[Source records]
=======

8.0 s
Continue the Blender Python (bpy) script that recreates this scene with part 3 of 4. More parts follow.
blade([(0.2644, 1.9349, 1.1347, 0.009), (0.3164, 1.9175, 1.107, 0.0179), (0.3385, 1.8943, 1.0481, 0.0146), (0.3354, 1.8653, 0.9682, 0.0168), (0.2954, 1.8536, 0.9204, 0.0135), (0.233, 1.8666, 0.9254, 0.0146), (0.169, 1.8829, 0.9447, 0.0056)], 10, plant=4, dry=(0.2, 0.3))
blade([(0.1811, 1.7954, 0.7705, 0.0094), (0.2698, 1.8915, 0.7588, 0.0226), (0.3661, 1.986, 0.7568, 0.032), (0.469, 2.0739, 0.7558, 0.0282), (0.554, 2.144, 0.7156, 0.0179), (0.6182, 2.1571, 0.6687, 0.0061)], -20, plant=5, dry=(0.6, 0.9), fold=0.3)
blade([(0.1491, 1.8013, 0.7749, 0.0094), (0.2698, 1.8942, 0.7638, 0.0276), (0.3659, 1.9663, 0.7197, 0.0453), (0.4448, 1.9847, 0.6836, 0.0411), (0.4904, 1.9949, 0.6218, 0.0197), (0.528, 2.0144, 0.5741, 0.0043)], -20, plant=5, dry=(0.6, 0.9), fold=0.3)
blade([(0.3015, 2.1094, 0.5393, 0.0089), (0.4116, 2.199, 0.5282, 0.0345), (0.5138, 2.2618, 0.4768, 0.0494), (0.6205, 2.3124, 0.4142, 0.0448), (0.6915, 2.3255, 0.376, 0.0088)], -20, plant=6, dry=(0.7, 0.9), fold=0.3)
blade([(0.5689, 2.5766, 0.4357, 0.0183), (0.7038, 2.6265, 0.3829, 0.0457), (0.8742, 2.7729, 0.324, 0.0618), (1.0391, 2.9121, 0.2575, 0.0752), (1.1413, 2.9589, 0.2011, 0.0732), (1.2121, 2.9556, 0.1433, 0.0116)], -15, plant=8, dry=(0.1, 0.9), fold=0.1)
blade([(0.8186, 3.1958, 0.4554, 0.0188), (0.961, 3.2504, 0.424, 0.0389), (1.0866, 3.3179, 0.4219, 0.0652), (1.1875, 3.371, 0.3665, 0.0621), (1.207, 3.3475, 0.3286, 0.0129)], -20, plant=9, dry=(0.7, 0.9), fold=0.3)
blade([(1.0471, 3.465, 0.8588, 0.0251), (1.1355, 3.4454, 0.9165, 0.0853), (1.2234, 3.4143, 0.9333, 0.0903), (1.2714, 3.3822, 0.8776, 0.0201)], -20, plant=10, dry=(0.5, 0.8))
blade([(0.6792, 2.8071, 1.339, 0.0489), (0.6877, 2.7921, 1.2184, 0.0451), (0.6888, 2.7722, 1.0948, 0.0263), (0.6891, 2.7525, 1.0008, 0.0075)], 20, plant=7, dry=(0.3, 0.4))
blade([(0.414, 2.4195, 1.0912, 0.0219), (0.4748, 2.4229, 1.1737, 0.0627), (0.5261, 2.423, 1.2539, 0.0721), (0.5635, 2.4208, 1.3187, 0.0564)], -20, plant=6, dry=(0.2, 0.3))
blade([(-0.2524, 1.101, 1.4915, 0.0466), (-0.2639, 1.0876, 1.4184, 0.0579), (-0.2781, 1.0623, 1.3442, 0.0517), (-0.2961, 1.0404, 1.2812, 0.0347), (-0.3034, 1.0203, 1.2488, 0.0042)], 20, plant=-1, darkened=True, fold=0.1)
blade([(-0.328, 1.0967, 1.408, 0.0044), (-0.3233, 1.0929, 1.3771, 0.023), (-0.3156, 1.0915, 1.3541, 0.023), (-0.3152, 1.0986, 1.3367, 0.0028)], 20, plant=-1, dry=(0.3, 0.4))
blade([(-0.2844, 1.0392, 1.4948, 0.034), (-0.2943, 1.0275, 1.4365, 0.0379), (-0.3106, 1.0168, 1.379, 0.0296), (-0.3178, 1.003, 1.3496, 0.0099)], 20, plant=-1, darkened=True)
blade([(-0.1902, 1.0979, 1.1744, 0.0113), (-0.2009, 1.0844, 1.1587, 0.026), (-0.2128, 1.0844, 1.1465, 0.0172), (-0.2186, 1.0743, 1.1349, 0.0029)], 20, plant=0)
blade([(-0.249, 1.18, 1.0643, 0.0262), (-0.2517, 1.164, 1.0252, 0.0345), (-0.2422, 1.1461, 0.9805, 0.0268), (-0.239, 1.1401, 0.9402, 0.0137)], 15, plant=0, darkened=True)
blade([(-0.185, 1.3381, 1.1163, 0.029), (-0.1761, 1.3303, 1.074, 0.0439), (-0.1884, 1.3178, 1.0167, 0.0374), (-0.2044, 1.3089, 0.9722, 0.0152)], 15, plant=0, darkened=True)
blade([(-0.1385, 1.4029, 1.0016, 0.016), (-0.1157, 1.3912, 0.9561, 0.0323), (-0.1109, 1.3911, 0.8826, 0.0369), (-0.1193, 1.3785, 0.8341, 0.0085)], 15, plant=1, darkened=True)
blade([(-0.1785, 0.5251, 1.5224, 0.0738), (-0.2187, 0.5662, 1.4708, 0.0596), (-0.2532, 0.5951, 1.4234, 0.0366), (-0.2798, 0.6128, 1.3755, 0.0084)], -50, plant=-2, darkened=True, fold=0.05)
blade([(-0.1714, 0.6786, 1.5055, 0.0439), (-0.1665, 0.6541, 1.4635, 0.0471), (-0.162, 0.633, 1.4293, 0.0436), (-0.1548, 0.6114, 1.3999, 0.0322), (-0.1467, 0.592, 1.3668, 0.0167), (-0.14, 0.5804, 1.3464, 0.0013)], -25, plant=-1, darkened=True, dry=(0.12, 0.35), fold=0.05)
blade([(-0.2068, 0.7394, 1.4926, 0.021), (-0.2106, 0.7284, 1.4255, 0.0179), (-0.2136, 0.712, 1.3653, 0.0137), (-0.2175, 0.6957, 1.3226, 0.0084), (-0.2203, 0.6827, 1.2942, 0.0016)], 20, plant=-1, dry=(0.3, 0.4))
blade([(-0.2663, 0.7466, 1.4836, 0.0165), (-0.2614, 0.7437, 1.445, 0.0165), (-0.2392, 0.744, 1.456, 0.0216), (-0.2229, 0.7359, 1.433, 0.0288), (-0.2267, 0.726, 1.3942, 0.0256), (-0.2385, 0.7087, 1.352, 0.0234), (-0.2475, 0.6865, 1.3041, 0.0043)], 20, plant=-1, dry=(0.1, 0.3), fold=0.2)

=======

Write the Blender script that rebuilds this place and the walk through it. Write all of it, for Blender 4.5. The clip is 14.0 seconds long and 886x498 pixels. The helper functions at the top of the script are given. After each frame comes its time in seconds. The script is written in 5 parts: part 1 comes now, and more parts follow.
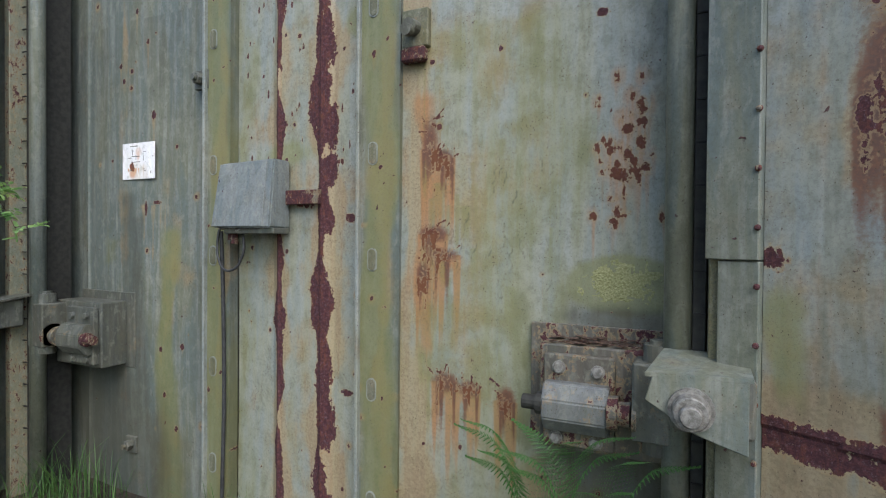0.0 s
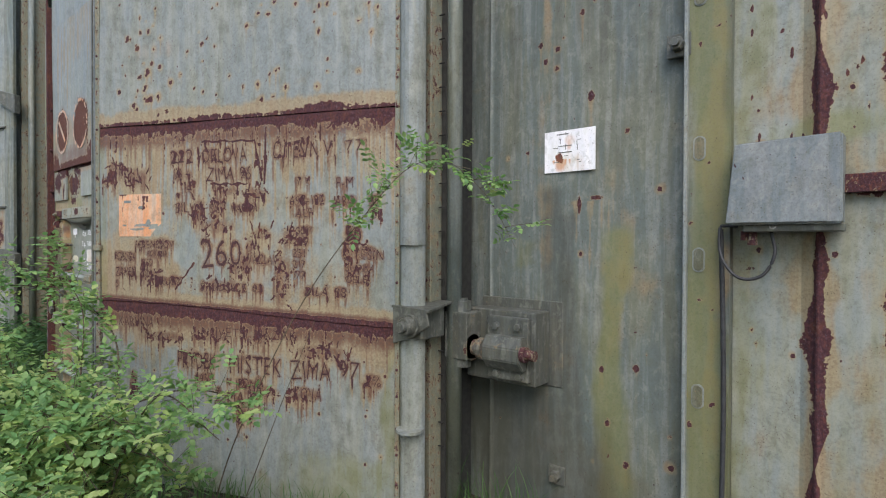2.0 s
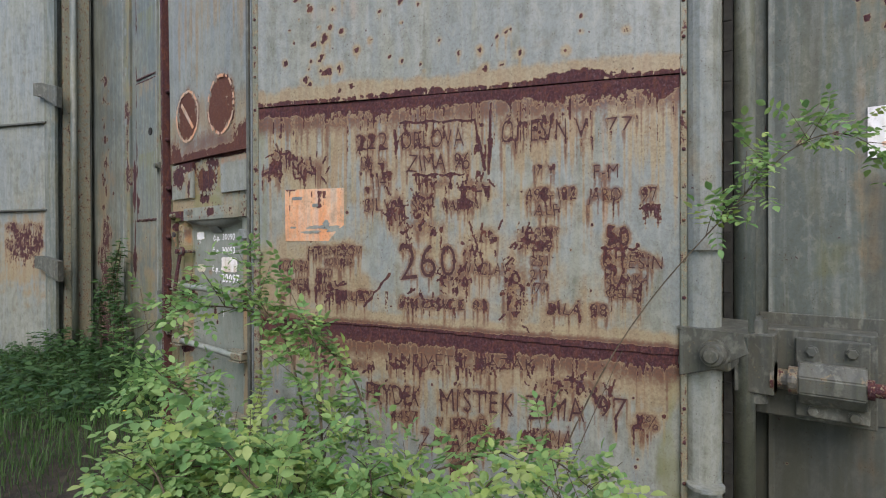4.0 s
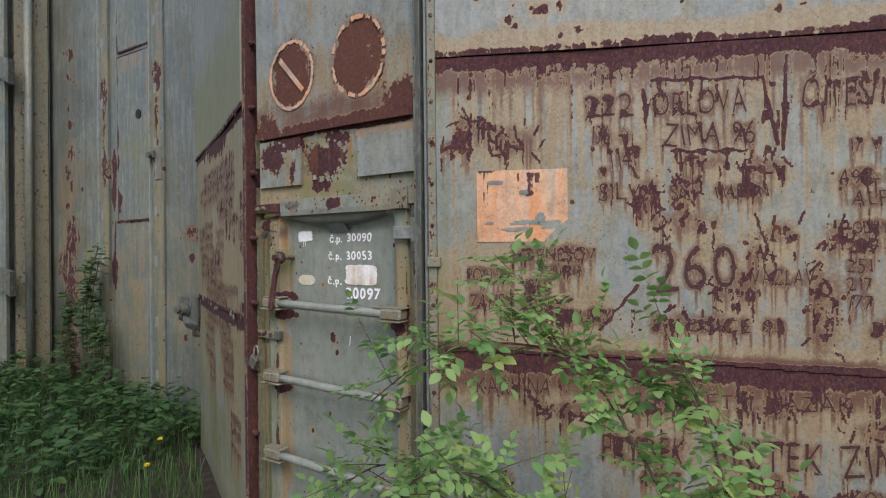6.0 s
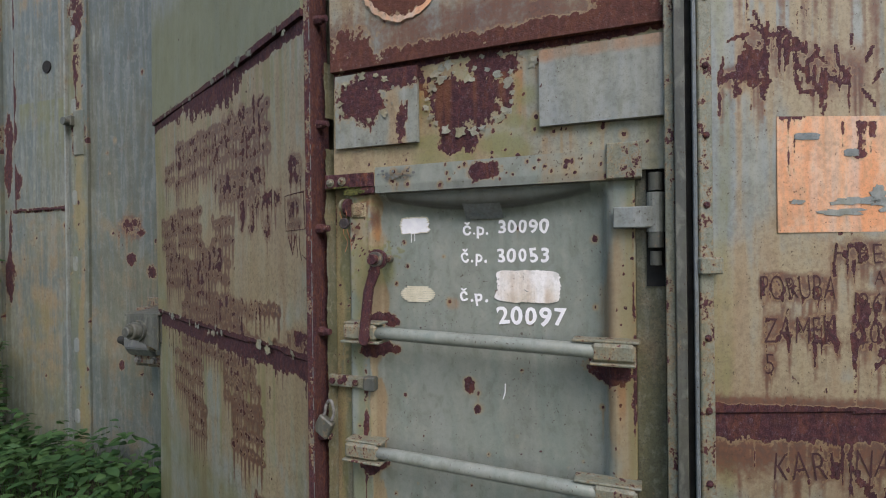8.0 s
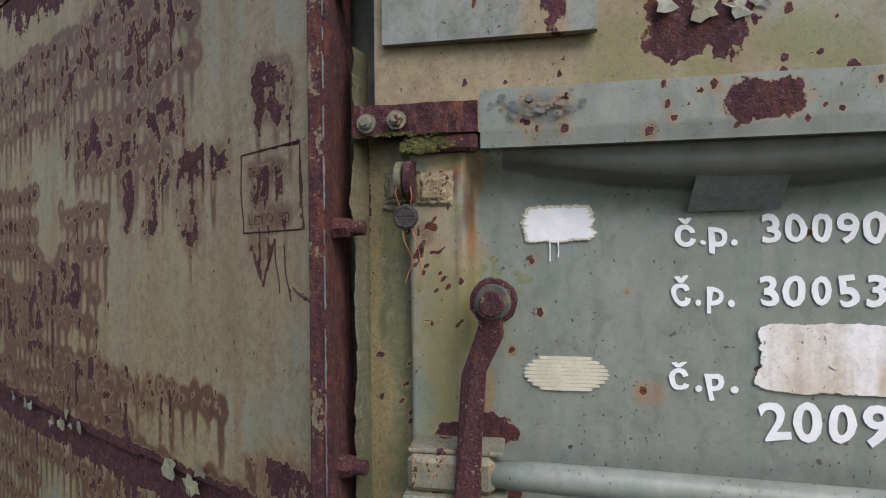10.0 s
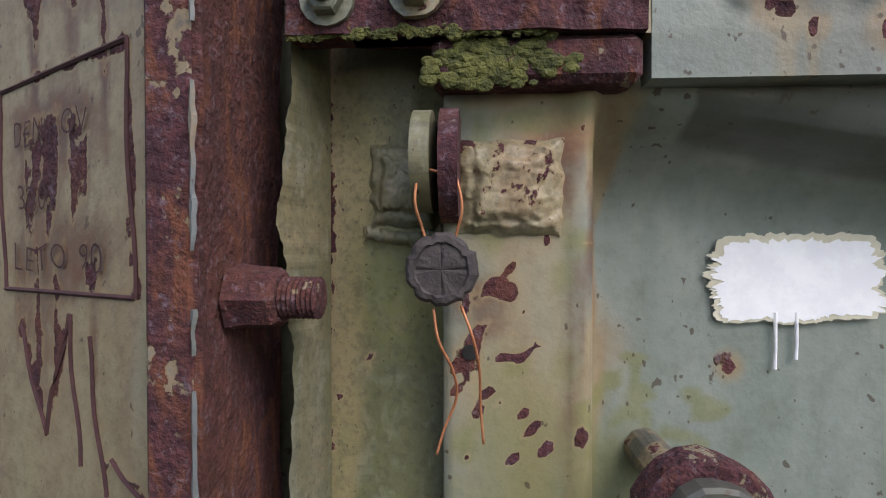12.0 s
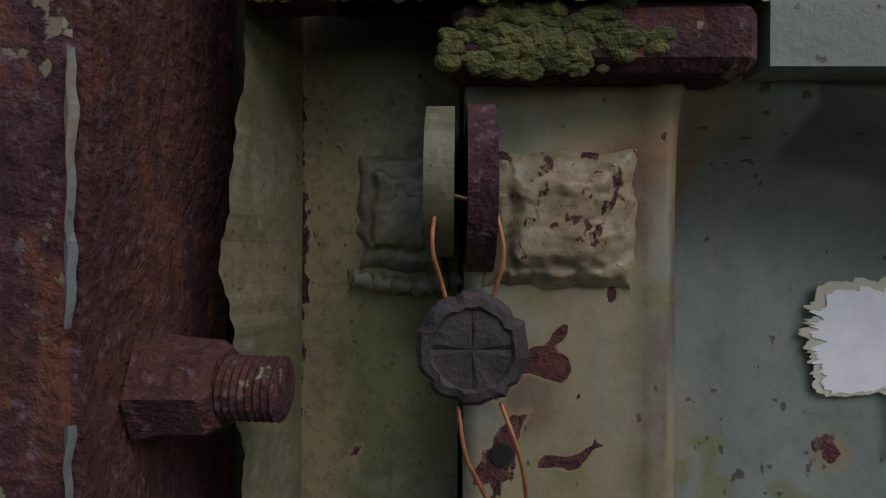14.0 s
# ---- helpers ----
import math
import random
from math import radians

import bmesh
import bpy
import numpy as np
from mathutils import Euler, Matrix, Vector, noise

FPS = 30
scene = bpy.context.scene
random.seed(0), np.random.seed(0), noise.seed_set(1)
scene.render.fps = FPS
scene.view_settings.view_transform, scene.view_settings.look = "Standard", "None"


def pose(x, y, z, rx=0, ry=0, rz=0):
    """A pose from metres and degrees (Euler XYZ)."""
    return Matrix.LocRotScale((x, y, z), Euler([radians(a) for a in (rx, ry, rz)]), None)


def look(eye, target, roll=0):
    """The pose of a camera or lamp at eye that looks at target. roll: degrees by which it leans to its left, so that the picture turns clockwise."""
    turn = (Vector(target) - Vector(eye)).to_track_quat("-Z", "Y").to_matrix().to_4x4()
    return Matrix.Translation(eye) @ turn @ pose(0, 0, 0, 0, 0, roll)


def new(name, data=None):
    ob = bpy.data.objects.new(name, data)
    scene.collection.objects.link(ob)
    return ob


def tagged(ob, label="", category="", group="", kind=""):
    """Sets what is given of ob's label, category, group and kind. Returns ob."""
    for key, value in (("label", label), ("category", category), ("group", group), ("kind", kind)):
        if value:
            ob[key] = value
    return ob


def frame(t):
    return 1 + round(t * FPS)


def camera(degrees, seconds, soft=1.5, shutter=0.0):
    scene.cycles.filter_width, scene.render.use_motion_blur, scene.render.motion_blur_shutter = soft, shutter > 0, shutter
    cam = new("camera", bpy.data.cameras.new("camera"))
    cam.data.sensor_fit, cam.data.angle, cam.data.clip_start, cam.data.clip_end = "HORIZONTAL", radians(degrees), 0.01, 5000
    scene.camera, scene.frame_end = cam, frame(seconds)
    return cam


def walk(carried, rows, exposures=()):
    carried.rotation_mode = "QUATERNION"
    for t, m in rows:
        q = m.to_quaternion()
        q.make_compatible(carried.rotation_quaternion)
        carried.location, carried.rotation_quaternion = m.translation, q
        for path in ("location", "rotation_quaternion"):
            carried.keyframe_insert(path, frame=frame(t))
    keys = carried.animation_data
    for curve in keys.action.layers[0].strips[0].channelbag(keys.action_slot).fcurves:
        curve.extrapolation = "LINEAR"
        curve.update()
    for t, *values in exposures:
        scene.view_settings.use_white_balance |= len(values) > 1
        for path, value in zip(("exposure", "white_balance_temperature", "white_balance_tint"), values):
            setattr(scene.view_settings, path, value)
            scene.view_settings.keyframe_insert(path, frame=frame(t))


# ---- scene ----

=======

* TASK GOAL *
Please return, exactly as they appear, the lines starting at the one that contains "keys = carried.animation_data" and ending at the one that contains "# ---- scene".

* FULL OUTPUT *
    keys = carried.animation_data
    for curve in keys.action.layers[0].strips[0].channelbag(keys.action_slot).fcurves:
        curve.extrapolation = "LINEAR"
        curve.update()
    for t, *values in exposures:
        scene.view_settings.use_white_balance |= len(values) > 1
        for path, value in zip(("exposure", "white_balance_temperature", "white_balance_tint"), values):
            setattr(scene.view_settings, path, value)
            scene.view_settings.keyframe_insert(path, frame=frame(t))


# ---- scene ----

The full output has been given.